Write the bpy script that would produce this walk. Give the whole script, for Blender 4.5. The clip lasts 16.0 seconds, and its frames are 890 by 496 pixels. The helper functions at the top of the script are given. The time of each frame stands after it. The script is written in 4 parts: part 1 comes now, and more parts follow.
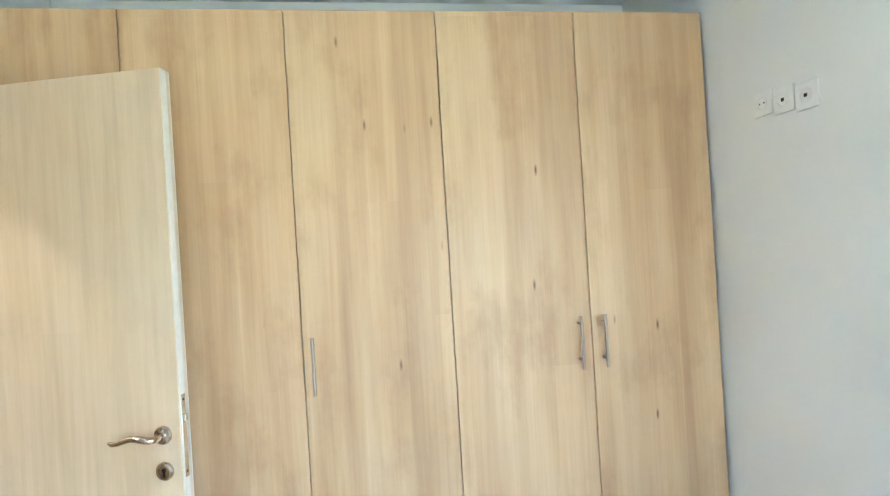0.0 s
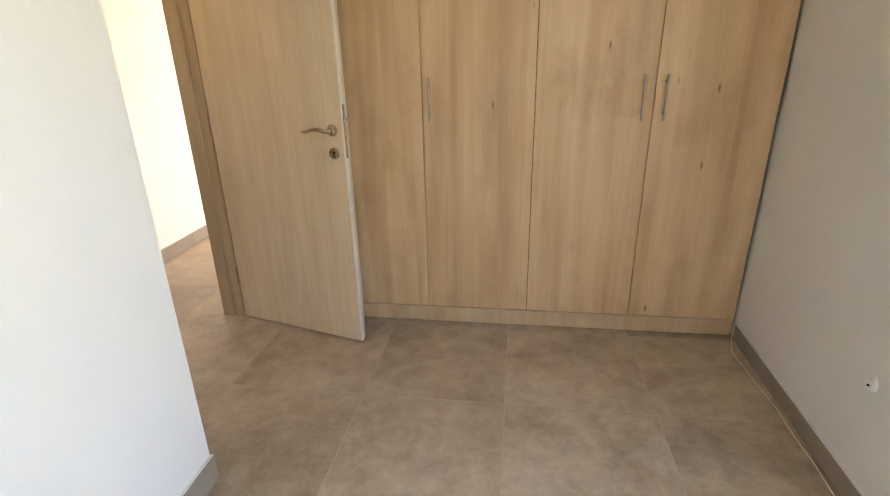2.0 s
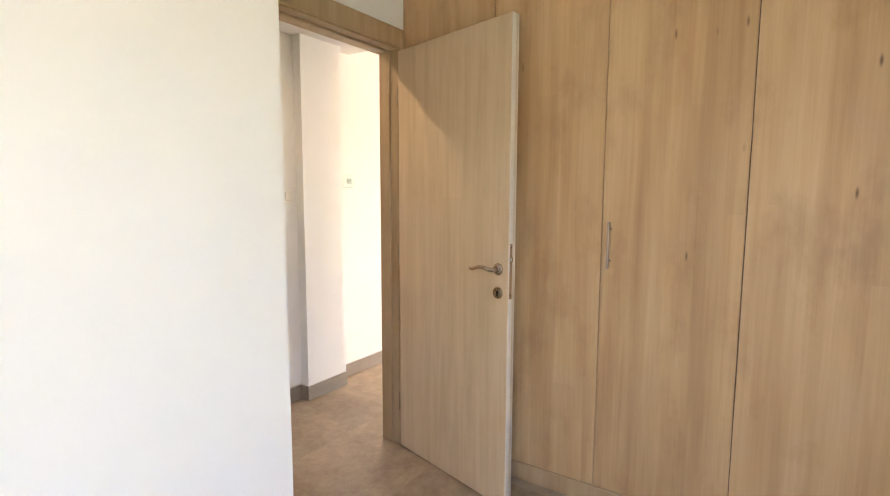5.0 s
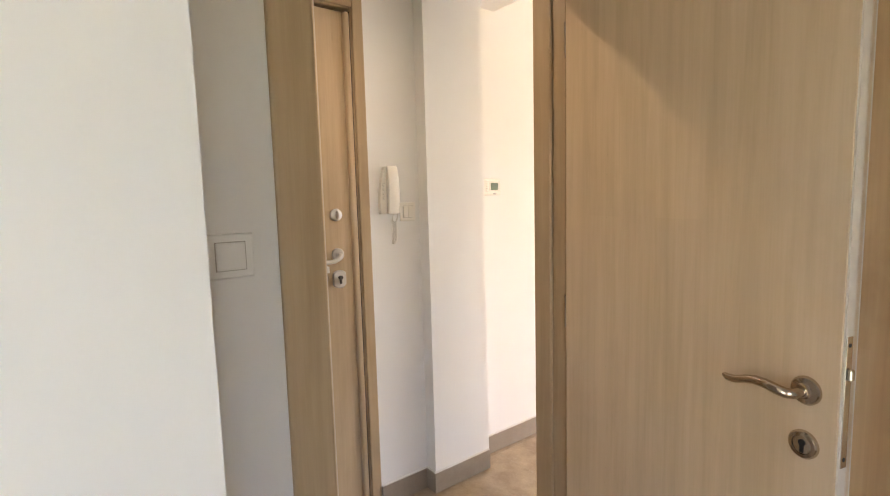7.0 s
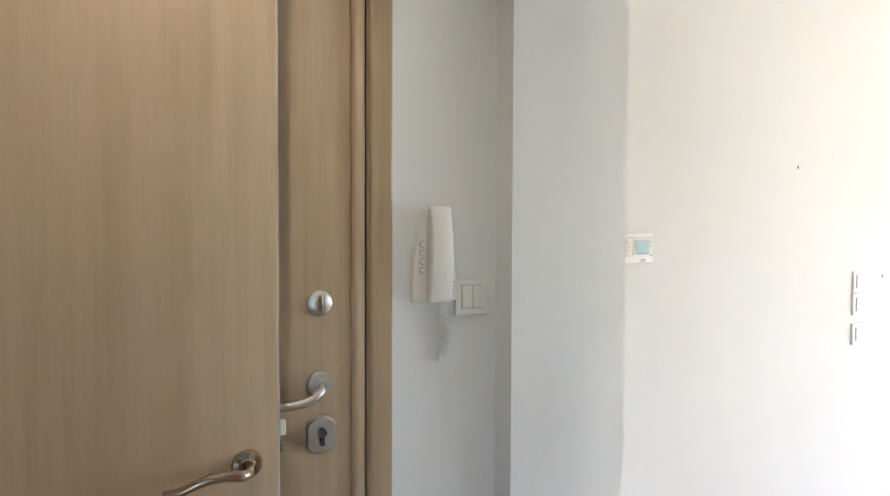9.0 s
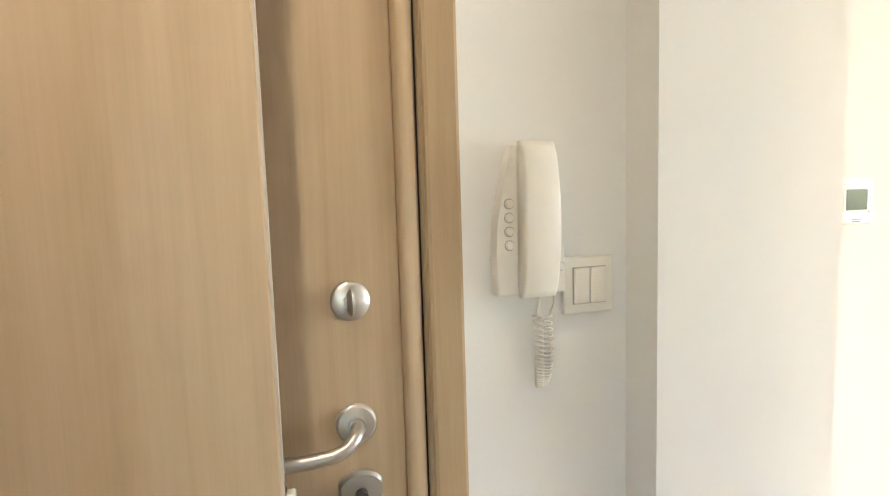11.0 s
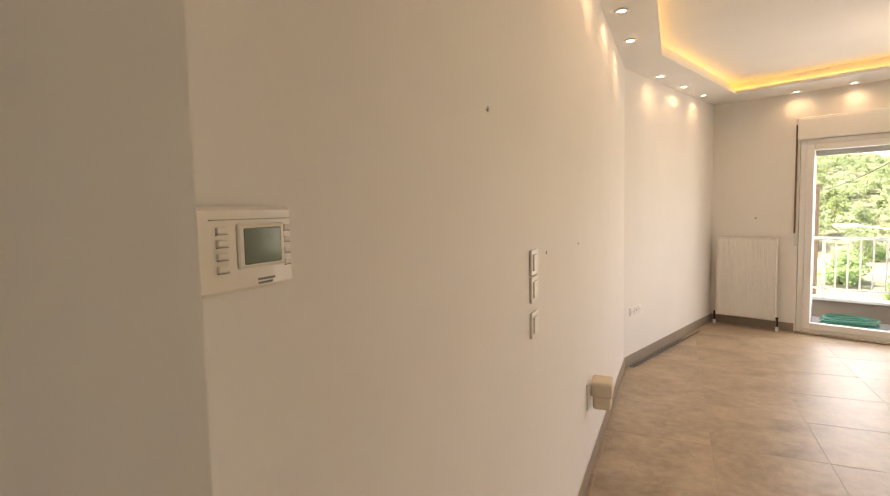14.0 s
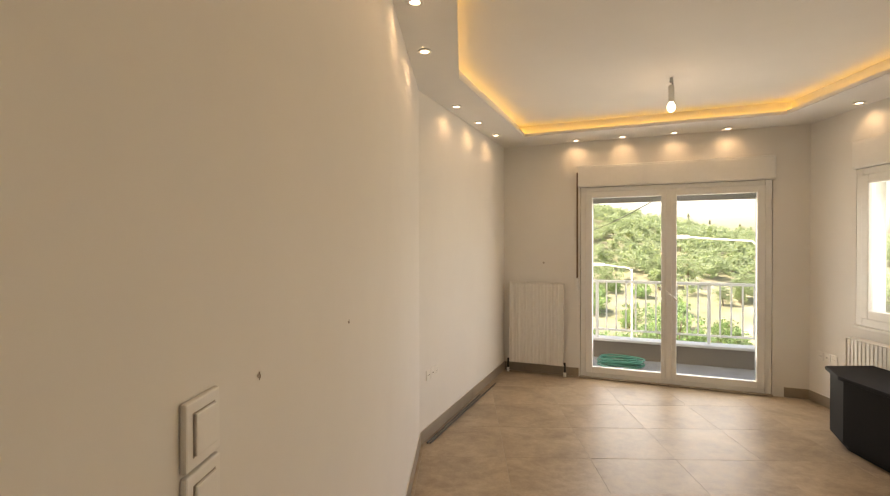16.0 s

☆ ☆ ☆ ☆

Give every line above again exactly, with no pictures.

Write the bpy script that would produce this walk. Give the whole script, for Blender 4.5. The clip lasts 16.0 seconds, and its frames are 890 by 496 pixels. The helper functions at the top of the script are given. The time of each frame stands after it. The script is written in 4 parts: part 1 comes now, and more parts follow.
0.0 s
2.0 s
5.0 s
7.0 s
9.0 s
11.0 s
14.0 s
16.0 s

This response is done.